= Hatune Dogan =

Hatune Dogan (born April 4, 1970 in Midyat in southeastern Turkey) is a religious nun of the Syriac Orthodox Church of Antioch, President of the organization Helfende Hände für die Armen (Helping Hands for the Poor). She currently lives in the Syriac Orthodox monastery of St. Jacques Sarug in Warburg, Germany.

== Life ==
Until the age of 15 Hatune Dogan lived in the eastern part of the Turkey as a member of the small minority of the Syriac Orthodox Church. Her family had to suffer many persecutions because of their faith, but finally they fled to Germany. With 18 years she became a member of the religious order Ephrem the Syrian in Glane. Hatune Dogan became deaconess studying at the Catholic University of Applied Sciences, Mainz. In 1982 she began to work in Syriac Orthodox communities in the area of Paderborn, teaching Religion and German. From 1992 on she worked on a German-Aramaic dictionary, which was published in 1997.

From 1991 to 1999 Sister Hatune Dogan worked also with free groups. In this time rose the idea to found a foundation. Since 1992, when she was in India for the first time, she collected informations and took care of the distribution of donations. To optimize this help, she founded in India in 2003 the Sister Hatune Foundation (which was internationally recognized in 2005) for to help the people to sustain themselves or capacity building, under the German slogan "Help to help yourself" Hilfe zur Selbsthilfe. In 2006, she founded the association "Helping Hands for the Poor" in Paderborn. In 2011 the "Sister-Hatune Foundation - Helping Hands for the Poor" was launched and on 22 November 2011 recognized by the district government of Detmold.

The "Sister-Hatune Foundation", Warburg, Germany, pursues non-profit, charitable and ecclesiastical-charitable purposes.
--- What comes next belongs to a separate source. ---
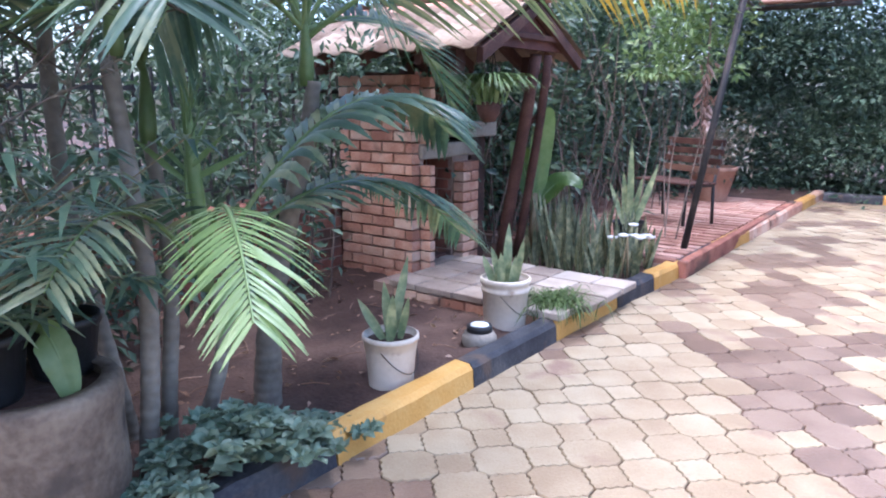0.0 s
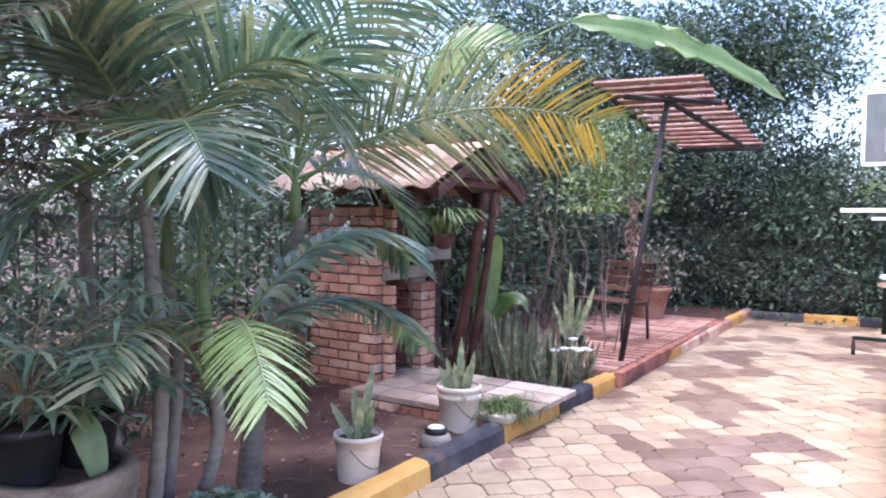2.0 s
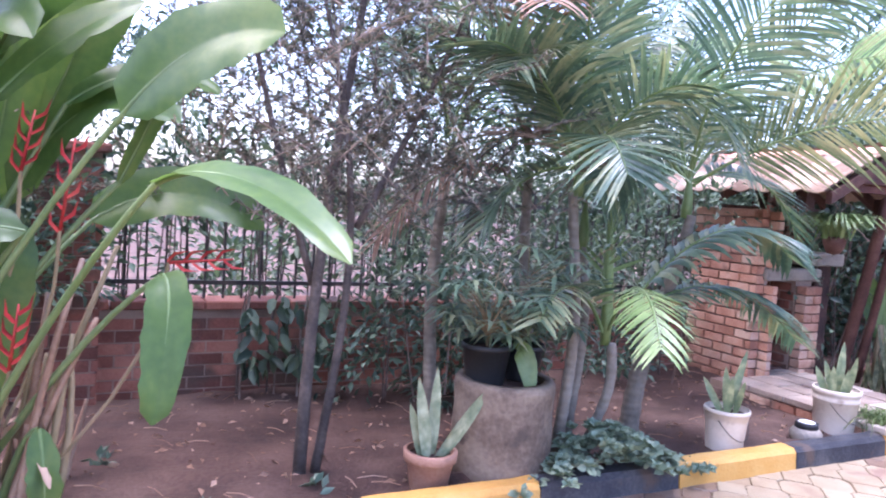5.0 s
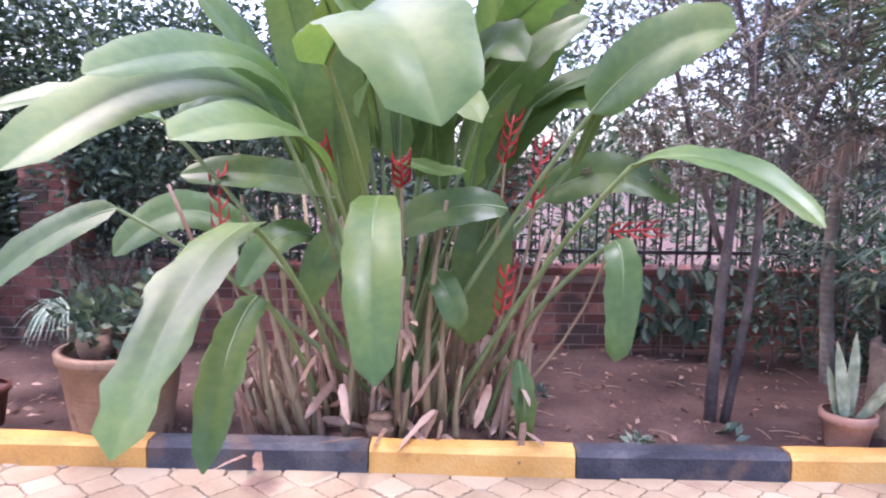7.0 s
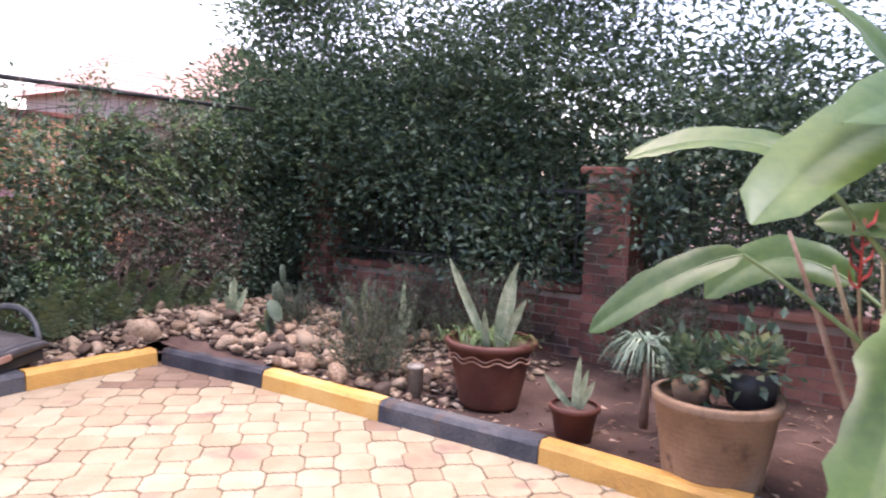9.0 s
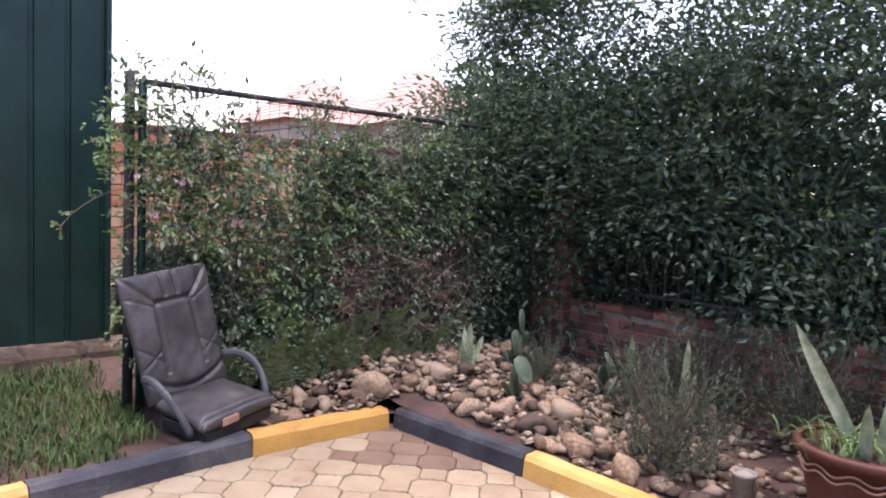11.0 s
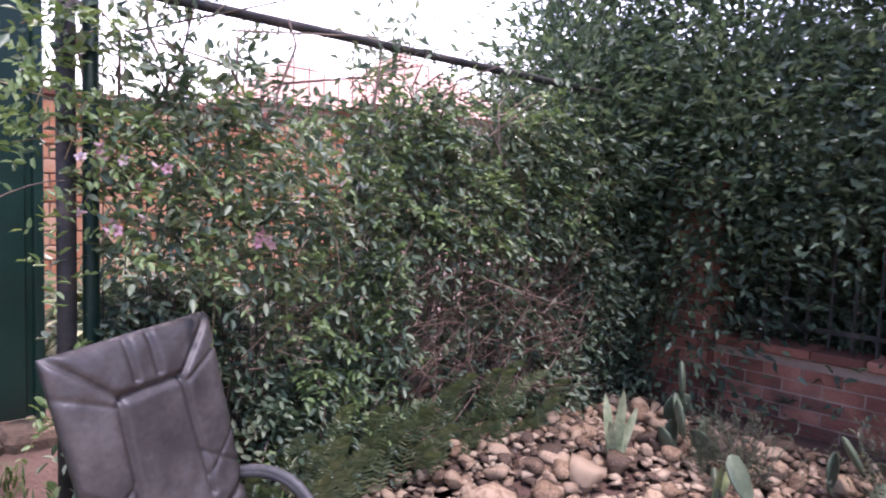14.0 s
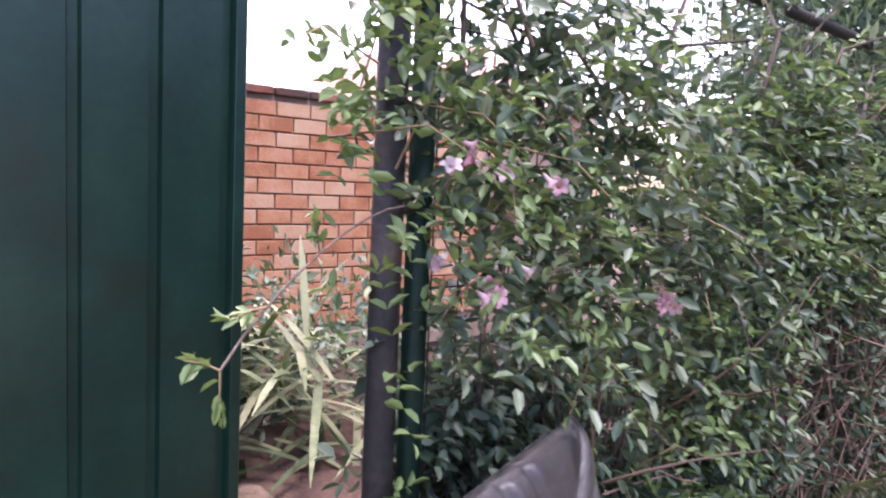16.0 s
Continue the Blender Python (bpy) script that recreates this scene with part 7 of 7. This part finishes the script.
sub("upright", Geo().tube([(1.5, 0, 0.2), (1.5, 0, 1.7)], 0.03, 8), M["green_iron"], rack)
sub("top_rail", Geo().box(-0.64, 2.0, -0.04, 0.04, 1.69, 1.74, b=0.006), wm, rack, "white rail", smooth=False)
sub("top_rail", Geo().box(-0.33, 2.0, 0.3, 0.36, 1.60, 1.64, b=0.006), wm, rack, "white rail", smooth=False)
sub("brace", Geo().tube([(0, 0, 1.66), (0, 0.33, 1.62)], 0.02, 6), M["green_iron"], rack)
sub("foot_bar", Geo().tube([(-0.46, 0, 0.2), (1.9, 0, 0.2)], 0.025, 8), M["green_iron"], rack)
for x_ in (-0.46, 1.9):
    cs = sub("castor", Geo().tube([(x_, 0, 0.22), (x_, 0, 0.1)], 0.02, 6), M["iron"], rack)
    sub("wheel", Geo().tube([(x_ - 0.02, 0, 0.06), (x_ + 0.02, 0, 0.06)], 0.06, 14), M["rubber"], cs)

# black car parked by the paving's edge
car = thing("black_car", (0.42, 4.55, 0.0), "glossy black car with a chrome wing mirror parked on the paving", "car")
prof = [(0.0, 0.3), (0.02, 0.75), (0.06, 0.86), (0.10, 0.90)]
ys_ = [-0.55, -0.45, -0.2, 0.4, 1.2, 2.2, 3.2, 3.8, 4.0]
hs_ = [0.0, 0.55, 0.8, 0.92, 1.0, 1.0, 1.0, 0.95, 0.55]
vs = []
for y_, h_ in zip(ys_, hs_):
    for x_, z_ in ((0.03, 0.28), (0.0, 0.45), (0.0, 0.62), (0.03, 0.78), (0.12, 0.92), (0.5, 0.98), (1.3, 0.98), (1.68, 0.92), (1.77, 0.78), (1.8, 0.62), (1.8, 0.45), (1.77, 0.28)):
        vs.append((x_ + (0.22 if h_ < 0.6 else 0.0) * (1 if x_ < 0.9 else -1) * (0.6 if y_ < -0.5 else 0.3), y_, 0.28 + (z_ - 0.28) * max(0.35, h_)))
body = Geo().add(vs, [(j * 12 + i, j * 12 + i + 1, (j + 1) * 12 + i + 1, (j + 1) * 12 + i) for j in range(8) for i in range(11)] + [tuple(range(11, -1, -1)), tuple(range(96, 108))] + [((j + 1) * 12, (j + 1) * 12 + 11, j * 12 + 11, j * 12) for j in range(8)])
sub("body", body, M["car_paint"], car)
cv = []
for y_, w_, z_ in ((1.0, 0.72, 0.96), (1.7, 0.62, 1.42), (2.9, 0.62, 1.45), (3.7, 0.7, 0.97)):
    cv += [(0.9 - w_, y_, z_), (0.9 + w_, y_, z_)]
sub("cabin", Geo().add(cv + [(0.14, 1.0, 0.9), (1.66, 1.0, 0.9), (0.14, 3.7, 0.9), (1.66, 3.7, 0.9)], [(0, 1, 3, 2), (2, 3, 5, 4), (4, 5, 7, 6), (8, 0, 2, 4, 6, 10), (1, 9, 11, 7, 5, 3), (8, 9, 1, 0), (6, 7, 11, 10)]), M["glass_dark"], car, smooth=False)
for x_, y_ in ((0.0, 0.35), (1.62, 0.35), (0.0, 3.1), (1.62, 3.1)):
    wh = sub("wheel", Geo().tube([(x_ - 0.01, y_, 0.32), (x_ + 0.02, y_, 0.32), (x_ + 0.17, y_, 0.32), (x_ + 0.2, y_, 0.32)], [0.28, 0.32, 0.32, 0.28], 28), M["rubber"], car)
    sub("rim", Geo().tube([(x_ - 0.02, y_, 0.32), (x_ + 0.0, y_, 0.32)], [0.16, 0.19], 20), M["chrome"], wh)
sub("running_board", Geo().box(-0.06, 0.1, 0.75, 2.7, 0.3, 0.36, b=0.015), M["chrome"], car, "chrome side step", smooth=False)
mir = sub("wing_mirror", Geo().lathe([(0.01, -0.06), (0.08, -0.045), (0.095, 0.0), (0.085, 0.05), (0.01, 0.06)], 18), M["chrome"], car, "chrome wing mirror", at=pose(-0.08, 1.25, 1.1) @ Matrix.Diagonal((1.15, 0.7, 1.0, 1)))
sub("mirror_arm", Geo().tube([(0.0, 0, -0.02), (0.22, 0, -0.12)], 0.025, 8), M["car_paint"], mir)
g_ = Geo().tube(bez([(-0.01, -0.3, 0.75), (-0.03, 0.1, 0.78), (-0.01, 0.8, 0.74)], 8), 0.012, 6)
sub("trim_strip", g_, M["chrome"], car)

# distant houses
def hip_house(at, w, d, eave, ridge_h, label):
    t_ = thing("house", at, label, "house", "far houses")
    sub("wall", Geo().box(-w / 2, w / 2, -d / 2, d / 2, 0, eave), M["plaster"], t_, smooth=False)
    o = 0.5
    r = w / 2 - d / 2 if w > d else 0.3
    vs = [(-w / 2 - o, -d / 2 - o, eave), (w / 2 + o, -d / 2 - o, eave), (w / 2 + o, d / 2 + o, eave), (-w / 2 - o, d / 2 + o, eave), (-r, 0, ridge_h), (r, 0, ridge_h)]
    sub("roof", Geo().add(vs, [(0, 1, 5, 4), (1, 2, 5), (2, 3, 4, 5), (3, 0, 4), (3, 2, 1, 0)]), M["roof_hazed"], t_, "red tiled hip roof", smooth=False)
    rows = Geo()
    for k in range(1, 11):
        u = k / 11
        rows.tube([(-(w / 2 + o) * (1 - u) - r * u, (d / 2 + o) * (1 - u), eave + (ridge_h - eave) * u), ((w / 2 + o) * (1 - u) + r * u, (d / 2 + o) * (1 - u), eave + (ridge_h - eave) * u)], 0.03, 4, False)
        rows.tube([((w / 2 + o) * (1 - u) + r * u, (d / 2 + o) * (1 - u), eave + (ridge_h - eave) * u + 0.02), ((w / 2 + o) * (1 - u) + r * u, -(d / 2 + o) * (1 - u), eave + (ridge_h - eave) * u)], 0.03, 4, False)
    sub("tile_courses", rows, M["roof_hazed"], t_)["kind"] = "stuff"
    for x_ in (-w / 4, w / 4):
        sub("window", Geo().box(x_ - 0.6, x_ + 0.6, d / 2 - 0.05, d / 2 + 0.03, eave - 2.0, eave - 0.8), M["glass_dark"], t_, smooth=False)


hip_house((-20.8, -32.0, 0), 8.0, 7.5, 4.9, 8.1, "house with a haze-paled red tiled hip roof beyond the hedge")
hip_house((-15.9, -33.5, 0), 6.0, 5.6, 4.8, 7.2, "smaller wing with a red tiled hip roof")

# ---- bricks of the barbecue and of the sunlit wall ----
BR = {}
for w_ in (0.22, 0.104):
    BR[w_] = Geo().box(0, w_, -0.10, 0.0, 0, 0.072, b=0.005).mesh("brick", False)
    BR[w_].materials.append(M["brick"])


def brick_skin(parent, m, x0, x1, z0, z1, skip=None):
    for x_, z_, w_ in brick_courses(x0, x1, z0, z1):
        if skip and skip(x_, z_, w_):
            continue
        me = BR[0.22] if w_ > 0.16 else BR[0.104]
        s = w_ / (0.22 if w_ > 0.16 else 0.104)
        sub("brick", me, None, parent, at=m @ pose(x_, -RNG.uniform(0, 0.004), z_) @ Matrix.Diagonal((s, 1, 1, 1)))


brick_skin(bbq, pose(-0.76, 0.005, 0), 0, 0.76, 0.0, 1.6)
for y0_, y1_, z0_, z1_ in ((0, 0.062, 0.0, 0.95), (0.44, 0.66, 0.0, 0.95), (0, 0.062, 1.075, 1.6)):
    brick_skin(bbq, pose(0.0, 0.0, 0, 0, 0, 90), y0_, y1_, z0_, z1_)
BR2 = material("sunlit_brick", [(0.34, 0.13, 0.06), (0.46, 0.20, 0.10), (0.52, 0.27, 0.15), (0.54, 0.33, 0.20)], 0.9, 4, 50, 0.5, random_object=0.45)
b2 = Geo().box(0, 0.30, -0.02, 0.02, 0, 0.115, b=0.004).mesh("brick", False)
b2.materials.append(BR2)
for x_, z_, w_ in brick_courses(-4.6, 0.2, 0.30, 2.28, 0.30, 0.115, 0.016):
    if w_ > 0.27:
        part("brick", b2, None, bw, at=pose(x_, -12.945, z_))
cop = Geo()
for k in range(20):
    cop.box(-6 + k * 0.33, -5.69 + k * 0.33, -13.25, -12.9, 2.3, 2.37, b=0.01)
part("coping", cop, M["brick_i"], bw, smooth=False)

# ---- pavers ----
P_, BIG, SMALL = 0.1905, 0.222, 0.150


def paver_outline(kind):
    """Octagon with wavy long sides, or the small wavy square between."""
    pts = []
    h, c = (BIG / 2, 0.038) if kind else (SMALL / 2, 0.006)
    for q in range(4):
        a = q * math.pi / 2
        ca, sa = math.cos(a), math.sin(a)
        for u in np.linspace(-1, 1, 9):
            x_ = u * (h - c)
            y_ = -h + (0.0055 * math.sin(u * 9.42) if abs(u) < 0.99 else 0)
            pts.append((x_ * ca - y_ * sa, x_ * sa + y_ * ca))
    return np.array(pts)


def paver_geo(kind, geo=None, m=None):
    o = paver_outline(kind)
    n = len(o)
    vs = np.concatenate([np.c_[o, np.full(n, -0.03)], np.c_[o, np.full(n, -0.005)], np.c_[o * 0.965, np.zeros(n)]])
    fs_ = [(r * n + i, r * n + (i + 1) % n, (r + 1) * n + (i + 1) % n, (r + 1) * n + i) for r in range(2) for i in range(n)] + [tuple(range(2 * n, 3 * n))]
    if m is not None:
        vs = np.array([m @ Vector(p) for p in vs])
    return (geo or Geo()).add(vs, fs_)


PM = {}
for kind in (0, 1):
    for wet in (0, 1):
        me = paver_geo(kind).mesh("paver", False)
        me.materials.append(M["paver_damp" if wet else "paver"])
        PM[kind, wet] = me
damp_rng = np.random.default_rng(23)
DAMP = [(damp_rng.uniform(0, 6.28), damp_rng.uniform(0, 6.28), f_, damp_rng.uniform(0, 6.28)) for f_ in (2.3, 3.1, 4.3, 5.7, 7.5)]


def damp(x, y):
    """True where a damp patch lies on the paving: fewer of them away from the barbecue, more at the terrace."""
    v = sum(math.sin(f_ * (x * math.cos(a_) + y * math.sin(a_)) + p_) * math.sin(f_ * 0.8 * (y * math.cos(b_) - x * math.sin(b_)) + b_) / f_ ** 0.5 for a_, b_, f_, p_ in DAMP)
    return v + damp_rng.normal(0, 0.10) > (1.6 - 2.2 * math.exp(-((x + 1.7) ** 2 + (y + 7.1) ** 2) / 0.35) if y <= 1.2 else 0.32 if y < 6 else 0.2)


rest, rest_damp, count = Geo(), Geo(), 0
cells = []
for i in range(-105, 105):
    for j in range(-105, 105):
        x_, y_ = (i - j) * P_ * math.sqrt(0.5), (i + j) * P_ * math.sqrt(0.5)
        xa, ya = x_ + 1.2, y_ + 1.0
        lim = np.interp(ya, KERB_Y[::-1], KERB_X[::-1])
        if lim - 0.15 < xa < 4.2 and max(-7.74, np.interp(xa, [q[0] for q in END], [q[1] for q in END]) - 0.05) < ya < 11.75:
            cells.append((xa, ya, (i + j) % 2))
for xa, ya, kind in cells:
    m_ = pose(xa, ya, RNG.uniform(-0.004, 0.003), RNG.normal(0, 0.4), RNG.normal(0, 0.4), 45 + RNG.normal(0, 0.6))
    near = xa < -0.7 and (1.3 < ya < 4.6 or -7.0 < ya < -3.9)
    if near and count < 300:
        part("paver", PM[kind, int(damp(xa, ya))], None, paving, at=m_)
        count += 1
    else:
        paver_geo(kind, rest_damp if damp(xa, ya) else rest, m_)
part("paver_field", rest, M["paver_far"], paving, smooth=False)["kind"] = "stuff"
part("damp_paver_field", rest_damp, M["paver_far_damp"], paving, "damp red-brown pavers", smooth=False)["kind"] = "stuff"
These are:

- Water wells and water for the poor
- Houses for the poor
- Clinical supportment
- Establishment of training centers for girls and boys wherever the training and future development of the renewable generation is failing.
- Establishment and operation of a women's monastic community .
- Formation of volunteers

The foundation is an international organization. It maintains sections in Europe, the Middle East, Asia, Africa and the USA. Organization teams support the work directly on site. The Foundation coordinates the work of more than 5,000 volunteers in 37 countries around the world, working as a helping hand among the poorest of the poor and sick, without pursuing religious objectives.
In addition to the construction of wells for fresh water and house building projects for the homeless (about 500 each year), the foundation offers medical aid (mobile clinics, leprosy assistance) with more than 23,000 patients annually, education and vocational training (schools and institutes) for 2600 pupils and more than 1,000 completed vocational trainings, support for orphans (about 300 children), opportunities for self-help and financial support for the poor. A further focus of the work are natural disasters and displaced persons (currently mainly for the displaced christians, yazidis and other minorities from Iraq and Siria).

The great success in India in the work and in the recognition by the Indian government, lies in the use of the available resources. Sister Hatune, for example, is trying to ensure that 100% of the money donated will be spent on projects. The foundation has also managed to raise 75% of the amount spent for house and well constructions by the Indian state, regional institutions and private Indian patrons. This means that a well or house can be built for just $500.

World Council of Churches
Sister Hatune Dogan also has links to charity organizations on the African continent. She took part in the World Council of Churches and the Ecumenical Christian Women's Forum. Her charity work in Africa began with the help for orphans, whose parents died by AIDS, in Zimbabwe.

In Germany, the Foundation will provide accommodation for refugees.

The foundation's principal offices are in Paderborn and the state of Kerala in South India. In America, many European, African and Asian countries, sections have been set up. These are subdivided into different teams with special tasks.

Sister Hatune, who is called sometimes the new Mother Teresa, wrote that she has got eighteen death threats in seven languages.

== Honours ==
- 2010: Order of Merit of the Federal Republic of Germany
- 2012: Stephanus-Preis für ihren weltweiten Einsatz für verfolgte Christen.

== Books ==
- together with Cornelia Tomerius (Ed.): Es geht ums Überleben – Mein Einsatz für die Christen im Irak, Verlag Herder, Freiburg i.Br. 2010, ISBN 978-3-451-30228-2.
- Dogan, Hatune: Wörterbuch Syrisch (Aramäisch) -Deutsch, Deutsch-Syrisch (Aramäisch). 2. (verbesserte, revidierte) Auflage. Warburg 1998. ISBN 3-00-002595-2
- Dogan, Hatune/Riedl, Tonia: Ich glaube an die Tat. Im Einsatz für Flüchtlinge aus Syrien und dem Irak, Brunnen Verlag (Gießen) 2015, ISBN 978-3-7655-4258-9.